Yes, this sounds reasonable. However, we test unidist-mpi on linux and windows so we have to have two env files: one for linux and other for windows then. If we changed mpiexec's parameters in depend on an MPI implementation, I think that would allow as to not introduce duplication with two env files.

minrk commented 9 months ago

There are a few ways to express a preference for implementation from within a package. The main one used is the build number offset, where the solver picks the higher build if it's satisfiable, e.g.

{% if mpi == "mpich" %}
{%   set build = build + 100 %}
{% endif %}

while the lower build number will be picked if that was excluded somehow, e.g. by explicitly requesting openmpi.

There's another implementation involving 'features' that is quite hairy, and doesn't seem to do what folks want a lot of the time.

Note that expressing a preference in one package doesn't guarantee that the preference will be satisfied, because another preference could override it (e.g. if picking openmpi allows installing a later version of another dependency because of some version pinning some levels down). When there are two candidates, the only way to reliably get one candidate is to ask for it explicitly. Any other mechanism only makes it more likely, but cannot guarantee it.

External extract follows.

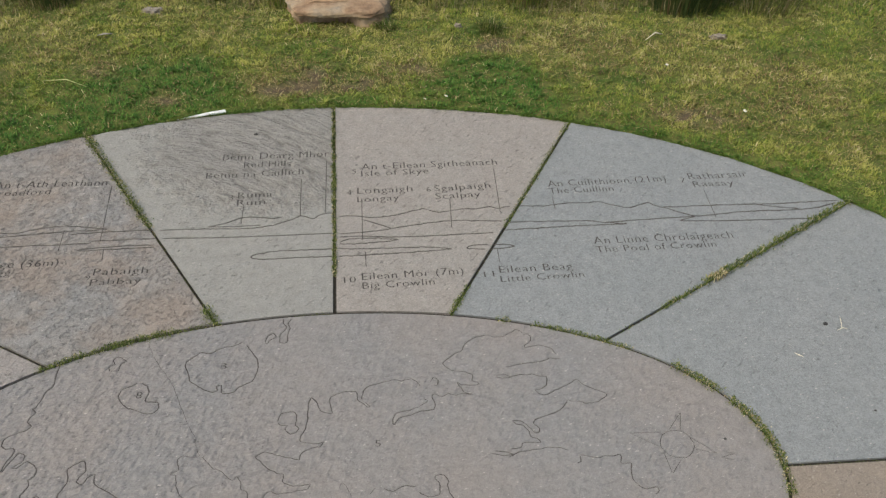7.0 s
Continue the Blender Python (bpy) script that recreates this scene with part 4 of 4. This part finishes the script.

From a package perspective, I'd recommend avoiding expressing a preference in this package, if possible, unless there's a strong reason to from the perspective of the package itself, and instead selecting the implementation at install time, since that's where the choice is really relevant. But the build number preference is the typical way to go if you really want to do that.

I don't think mpi4py should have a 'default' mpi, but conda-forge could by expressing a build number bias in the mpi metapackage.

we test unidist-mpi on linux and windows so we have to have two env files

I think having two env files is quite reasonable for two platforms, but the absence of environment markers is frustrating. You can apply platform filters if you use conda-lock, which takes a single for-humans environment specification and produces lockfiles for one or more platforms, a la npm/pipenv/poetry/etc.

YarShev commented 9 months ago

@minrk, thank you for the input. Looks like the way to go for unidist-mpi and mpi4py is not to have the default preference for a concrete MPI implementation and ask users to specify a concrete preference at install time if they do not want to rely on a default one.

I think having two env files is quite reasonable for two platforms, but the absence of environment markers is frustrating. You can apply platform filters if you use conda-lock, which takes a single for-humans environment specification and produces lockfiles for one or more platforms, a la npm/pipenv/poetry/etc.

It would be great to have an ability to use selectors in env.yaml files but this seems as non supported yet - https://github.com/conda/conda/issues/8089. So we will probably proceed with two env files for each platform.

dalcinl commented 9 months ago

I don't think mpi4py should have a 'default' mpi, but conda-forge could by expressing a build number bias in the mpi metapackage.

OK, understood. This is a decision conda-forge should take collectively, beyond any individual preference. I do have a few reasons in favor of picking MPICH as the default, but I understand others could object to that and list other valid reasons in favor of Open MPI.

For the time being, we keep doing things as usual, that is, requesting the MPI provider explicitly.

$ python -m this | grep ambiguity
In the face of ambiguity, refuse the temptation to guess.
isuruf commented 9 months ago

Is there any way I could write down in the mpi4py recipe that I prefer to use one MPI implementation as default if the user does not explicitly requests for the other?

There is. You can add

build:
  track_features:
     - mpi_no_default  # [mpi != 'mpich']

to make implementations other than mpich lower priority. (i.e. make mpich higher priority)

dalcinl commented 9 months ago

@isuruf Sorry, I missed your comment. What's your gut feeling about going this way and make mpi4py prefer MPICH (or Open MPI, if the community prefers that) over other implementations?

isuruf commented 9 months ago

If there was a clear winner, I'd say yes. (Performance, open source vs proprietary, etc) However both are good options and IMO there's no clear winner.